Six hours had passed. Huntley later said he fell asleep and did not hear loudspeaker requests to surrender.

A police dog, Loebas, found him in the garage and bit him on the leg. It was a minor wound and Huntley gave up.

Not so fast, Huntley. You don’t get out of here until the media get some return on a long afternoon. Cooperative deputies kept him inside until cameras were in place to record his capture, then walked him through a 50-yard gantlet of lenses to a patrol car. As the car door slammed on Huntley, who wore black jeans, sneakers and a Charlotte Hornets T-shirt, the mood changed.

Stern men in combat gear took off their helmets and smiled, laughed even.

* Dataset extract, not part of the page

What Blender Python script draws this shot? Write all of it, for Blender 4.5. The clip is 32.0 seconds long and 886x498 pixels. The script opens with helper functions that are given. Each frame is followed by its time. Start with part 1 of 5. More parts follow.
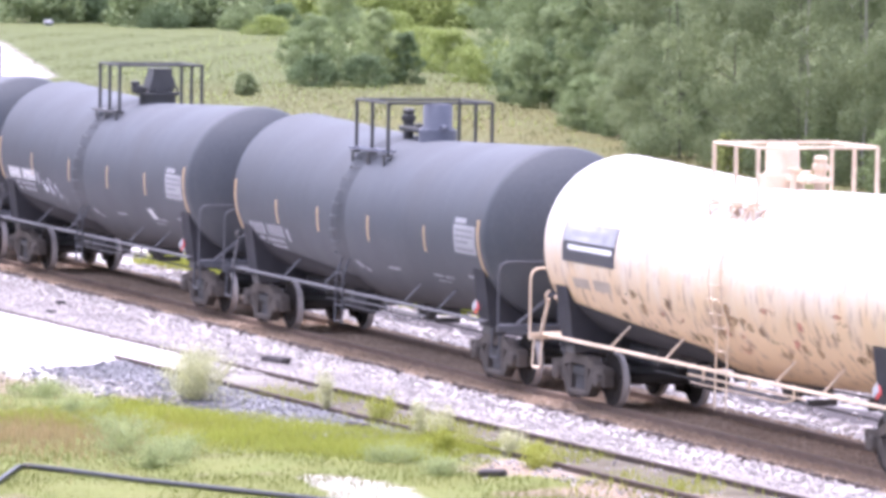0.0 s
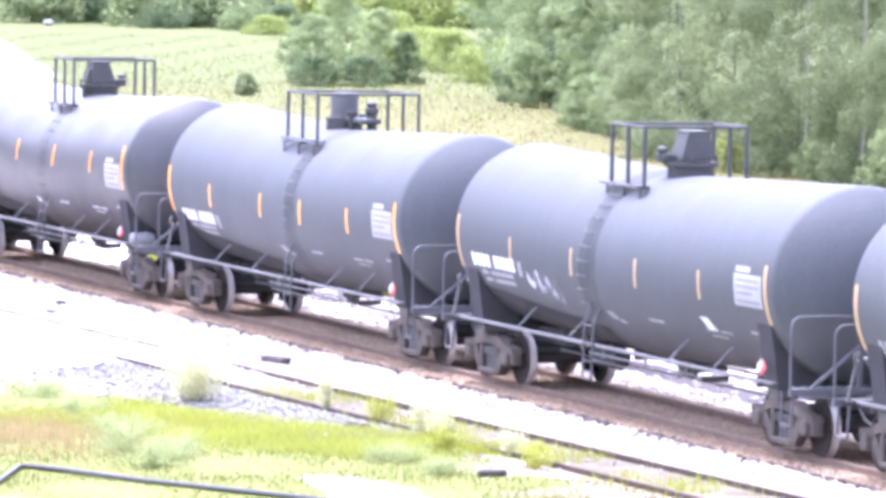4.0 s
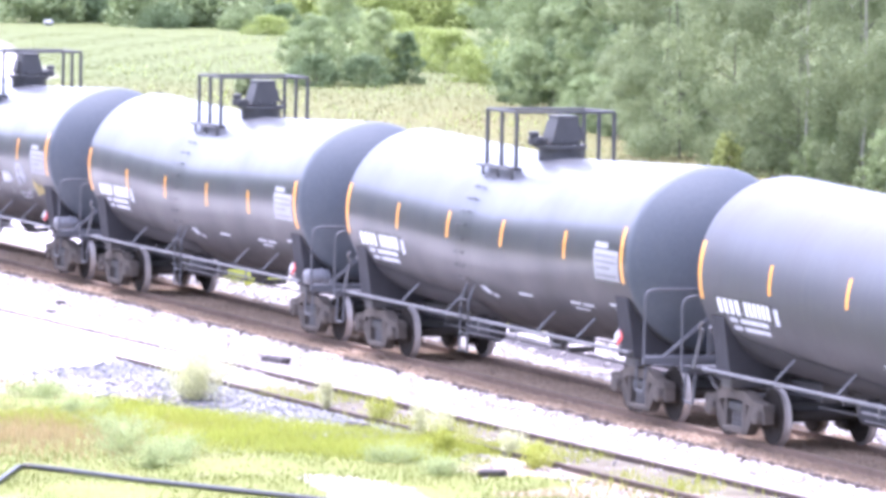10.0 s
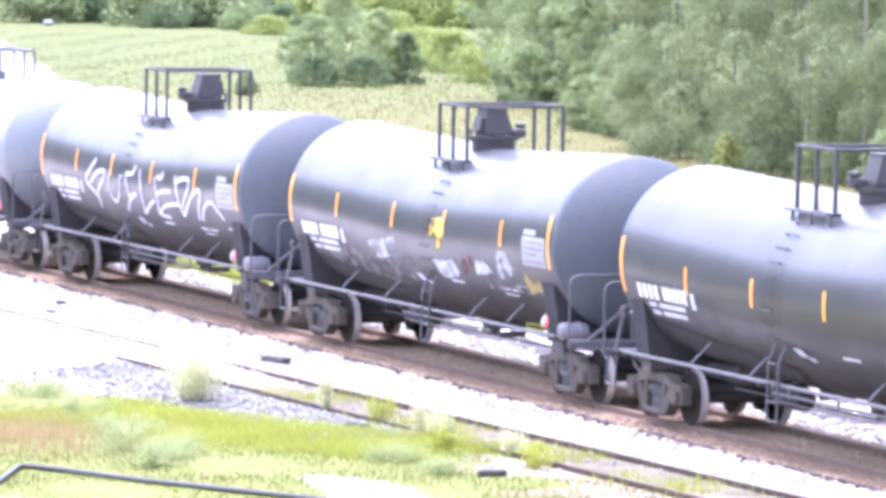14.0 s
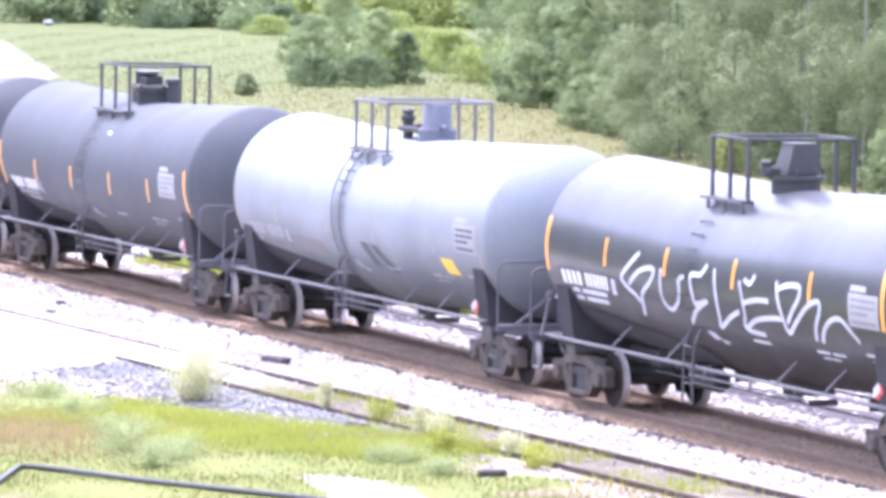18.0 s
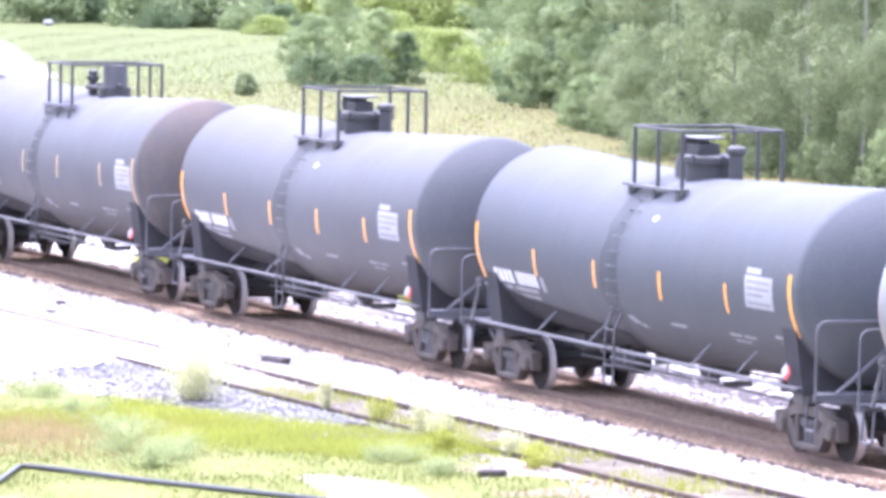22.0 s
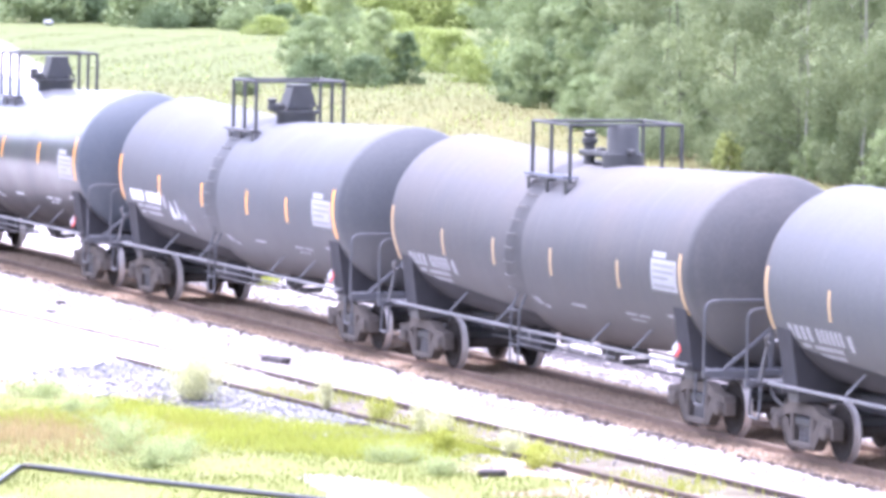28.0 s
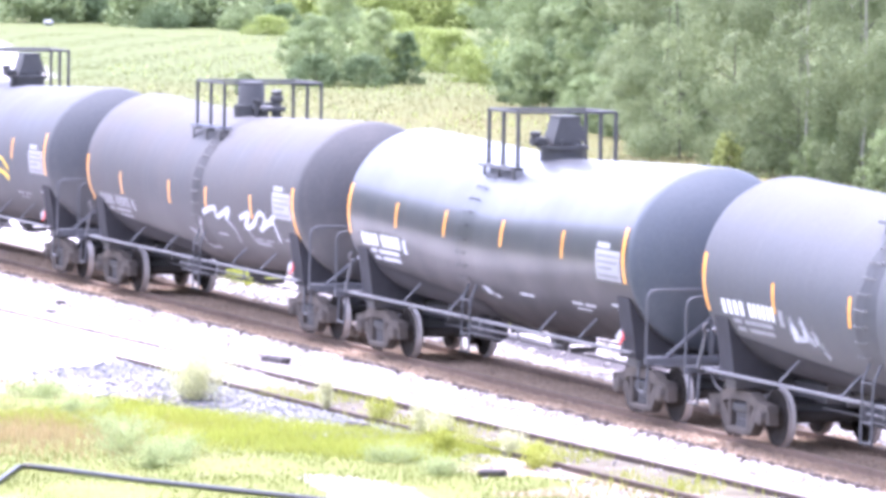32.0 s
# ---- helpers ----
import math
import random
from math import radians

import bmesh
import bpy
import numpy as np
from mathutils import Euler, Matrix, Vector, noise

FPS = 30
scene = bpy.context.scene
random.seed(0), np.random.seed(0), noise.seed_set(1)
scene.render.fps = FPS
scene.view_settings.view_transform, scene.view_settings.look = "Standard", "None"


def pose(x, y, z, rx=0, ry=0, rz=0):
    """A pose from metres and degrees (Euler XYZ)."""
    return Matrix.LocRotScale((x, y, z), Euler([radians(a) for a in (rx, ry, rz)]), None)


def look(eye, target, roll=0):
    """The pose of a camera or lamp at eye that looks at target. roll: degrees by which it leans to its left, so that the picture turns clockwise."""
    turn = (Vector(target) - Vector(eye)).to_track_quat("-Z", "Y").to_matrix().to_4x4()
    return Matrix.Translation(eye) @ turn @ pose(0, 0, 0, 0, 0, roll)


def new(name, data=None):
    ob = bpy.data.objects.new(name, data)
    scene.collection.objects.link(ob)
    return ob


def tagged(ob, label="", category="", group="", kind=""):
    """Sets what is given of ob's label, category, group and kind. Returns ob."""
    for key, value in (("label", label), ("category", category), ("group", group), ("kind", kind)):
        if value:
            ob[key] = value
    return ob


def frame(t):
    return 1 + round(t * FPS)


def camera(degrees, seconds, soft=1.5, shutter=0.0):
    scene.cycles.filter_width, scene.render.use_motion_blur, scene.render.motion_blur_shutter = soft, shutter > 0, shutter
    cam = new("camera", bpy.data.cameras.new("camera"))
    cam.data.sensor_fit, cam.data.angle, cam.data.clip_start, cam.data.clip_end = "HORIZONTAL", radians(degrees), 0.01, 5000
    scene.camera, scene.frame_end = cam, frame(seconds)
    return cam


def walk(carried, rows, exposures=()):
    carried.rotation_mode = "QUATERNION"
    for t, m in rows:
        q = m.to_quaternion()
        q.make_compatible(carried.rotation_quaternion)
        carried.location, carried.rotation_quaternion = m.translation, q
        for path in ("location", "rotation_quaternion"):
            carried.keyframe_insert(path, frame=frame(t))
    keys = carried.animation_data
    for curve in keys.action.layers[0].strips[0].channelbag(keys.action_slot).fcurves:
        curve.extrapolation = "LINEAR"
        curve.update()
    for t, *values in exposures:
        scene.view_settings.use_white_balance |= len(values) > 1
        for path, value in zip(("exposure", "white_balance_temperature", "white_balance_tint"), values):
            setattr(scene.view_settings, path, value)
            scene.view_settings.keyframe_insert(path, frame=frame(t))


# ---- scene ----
# One long train of tank cars rolls past along +x; the top of the main rails is z = 0.
cam = camera(9.183, 32.0, soft=3.9)
EYE = (0.0, -36.794, 8.702)
AIM = (-93.19, -1.114, 2.186)
walk(cam, [(0.0, look(EYE, AIM, 0.934)), (32.0, look(EYE, AIM, 0.934))],
     exposures=[(t, e, k - 85, 31) for t, e, k in ((0.0, 1.92, 5850), (0.5, 2.22, 5770), (1.0, 2.5, 5700), (1.6, 2.67, 5640), (3.0, 2.76, 5620), (6.0, 2.78, 5610), (8.0, 2.74, 5590), (10.0, 2.63, 5590), (14.0, 2.63, 5590), (17.0, 2.46, 5620), (20.0, 2.42, 5620), (22.0, 2.65, 5620), (28.0, 2.73, 5620), (32.0, 2.7, 5620))])


# ---- light ----
SUN_WAY = Vector((-0.26, -0.10, 0.95)).normalized()      # towards the sun
world = bpy.data.worlds.new("sky")
scene.world = world
world.use_nodes = True
sky = world.node_tree.nodes.new("ShaderNodeTexSky")
sky.sky_type, sky.sun_disc = "NISHITA", False
sky.sun_elevation = math.asin(SUN_WAY.z)
sky.sun_rotation = math.atan2(SUN_WAY.x, SUN_WAY.y)
sky.air_density, sky.dust_density, sky.ozone_density = 1.0, 4.0, 1.5
bg = world.node_tree.nodes["Background"]
bg.inputs["Strength"].default_value = 0.15
veil = world.node_tree.nodes.new("ShaderNodeHueSaturation")      # thin bright cloud takes most of the blue away
veil.inputs["Saturation"].default_value = 0.45
world.node_tree.links.new(sky.outputs["Color"], veil.inputs["Color"])
world.node_tree.links.new(veil.outputs["Color"], bg.inputs["Color"])

sun = new("sun", bpy.data.lights.new("sun", "SUN"))
sun.data.energy, sun.data.angle, sun.data.color = 1.1, radians(24.0), (1.0, 0.97, 0.93)
sun.matrix_world = look((0, 0, 60), Vector((0, 0, 60)) - SUN_WAY)


# ---- materials ----
def nodes_of(name):
    m = bpy.data.materials.new(name)
    m.use_nodes = True
    t = m.node_tree
    return m, t, t.nodes["Principled BSDF"]


def tex(t, kind, scale, detail=4.0, stretch=(1, 1, 1), coord="Object"):
    co = t.nodes.new("ShaderNodeTexCoord")
    mp = t.nodes.new("ShaderNodeMapping")
    mp.inputs["Scale"].default_value = stretch
    t.links.new(co.outputs[coord], mp.inputs["Vector"])
    n = t.nodes.new("ShaderNodeTexVoronoi" if kind == "voronoi" else "ShaderNodeTexNoise")
    n.inputs["Scale"].default_value = scale
    if kind == "noise":
        n.inputs["Detail"].default_value = detail
    t.links.new(mp.outputs["Vector"], n.inputs["Vector"])
    return n.outputs["Distance"] if kind == "voronoi" else n.outputs["Fac"]


def ramp(t, src, lo, hi, a=0.0, b=1.0):
    n = t.nodes.new("ShaderNodeMapRange")
    n.inputs["From Min"].default_value, n.inputs["From Max"].default_value = lo, hi
    n.inputs["To Min"].default_value, n.inputs["To Max"].default_value = a, b
    n.clamp = True
    t.links.new(src, n.inputs["Value"])
    return n.outputs["Result"]


def blend(t, fac, a, b, mode="MIX"):
    n = t.nodes.new("ShaderNodeMix")
    n.data_type, n.blend_type = "RGBA", mode
    for src, sock in ((fac, n.inputs[0]), (a, n.inputs[6]), (b, n.inputs[7])):
        if isinstance(src, bpy.types.NodeSocket):
            t.links.new(src, sock)
        elif isinstance(src, (int, float)):
            sock.default_value = src
        else:
            sock.default_value = (*src, 1.0)
    return n.outputs[2]


def bump(t, p, src, strength, dist):
    n = t.nodes.new("ShaderNodeBump")
    n.inputs["Strength"].default_value, n.inputs["Distance"].default_value = strength, dist
    t.links.new(src, n.inputs["Height"])
    t.links.new(n.outputs["Normal"], p.inputs["Normal"])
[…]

Neighborhood kids tried on body armor as neighborhood dads asked what was inside that stopped bullets. “Well, it’s a material manufactured by DuPont. . .”

Loebas and handler Ken Bickerstaff stood ringed by small children. “Can I pet the dog?” one asked. “Sure,” Bickerstaff said, and the dog that minutes before had taken a nip out of Huntley’s leg calmly relished a child’s caresses.

Izzi sat on the oil-stained concrete of his driveway with his dog and best pal, Jessie, who lived through both the snakebite and Huntley’s visit. “I didn’t care about the house, but I was concerned about the dog,” Izzi said, touching his nose to hers. “This is my only friend right now.”